** begin **

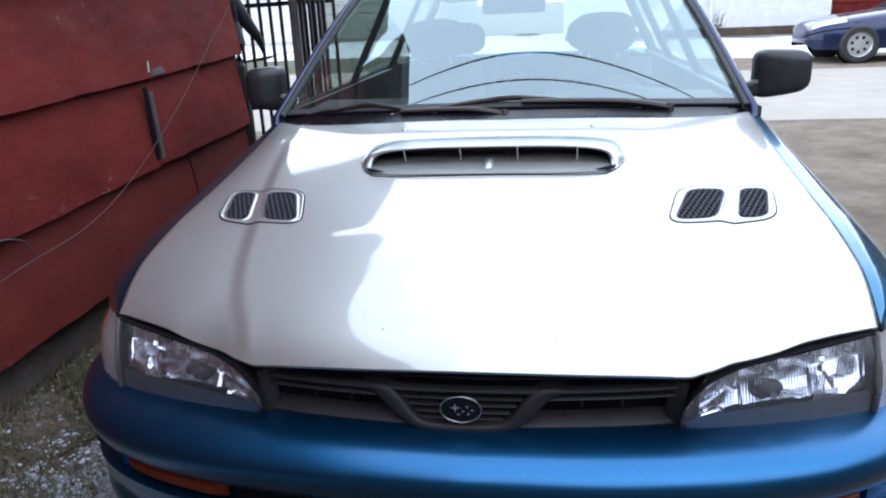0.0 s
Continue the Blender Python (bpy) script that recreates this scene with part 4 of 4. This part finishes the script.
for x in (-0.36, 0.36):
    build_seat(x, 2.12, 0.52)
for x in (-0.36, 0.36):
    build_seat(x, 3.02, 0.48)
centre = Vector((0.36, 1.80, 0.86))
tilt = Matrix.Rotation(radians(62), 4, "X")
wheel_ring = part("steering_wheel", tube([centre + tilt @ Vector((0.185 * math.cos(a), 0.185 * math.sin(a), 0)) for a in [i * math.tau / 36 for i in range(36)]], 0.014, 8, closed=True), TRIM_DARK, car)
for a in (0.2, 2.94, 4.71):
    part("spoke", tube([centre, centre + tilt @ Vector((0.18 * math.cos(a), 0.18 * math.sin(a), 0))], 0.016, 6), TRIM_DARK, wheel_ring)
part("rear_mirror", box((0.0, 1.98, 1.27), (0.24, 0.03, 0.06)), TRIM_DARK, car, bevel=0.01)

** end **

• _Given problem_:
Every line above should be returned exactly; the pictures stay out.

• _In response_:
0.0 s
Continue the Blender Python (bpy) script that recreates this scene with part 4 of 4. This part finishes the script.
for x in (-0.36, 0.36):
    build_seat(x, 2.12, 0.52)
for x in (-0.36, 0.36):
    build_seat(x, 3.02, 0.48)
centre = Vector((0.36, 1.80, 0.86))
tilt = Matrix.Rotation(radians(62), 4, "X")
wheel_ring = part("steering_wheel", tube([centre + tilt @ Vector((0.185 * math.cos(a), 0.185 * math.sin(a), 0)) for a in [i * math.tau / 36 for i in range(36)]], 0.014, 8, closed=True), TRIM_DARK, car)
for a in (0.2, 2.94, 4.71):
    part("spoke", tube([centre, centre + tilt @ Vector((0.18 * math.cos(a), 0.18 * math.sin(a), 0))], 0.016, 6), TRIM_DARK, wheel_ring)
part("rear_mirror", box((0.0, 1.98, 1.27), (0.24, 0.03, 0.06)), TRIM_DARK, car, bevel=0.01)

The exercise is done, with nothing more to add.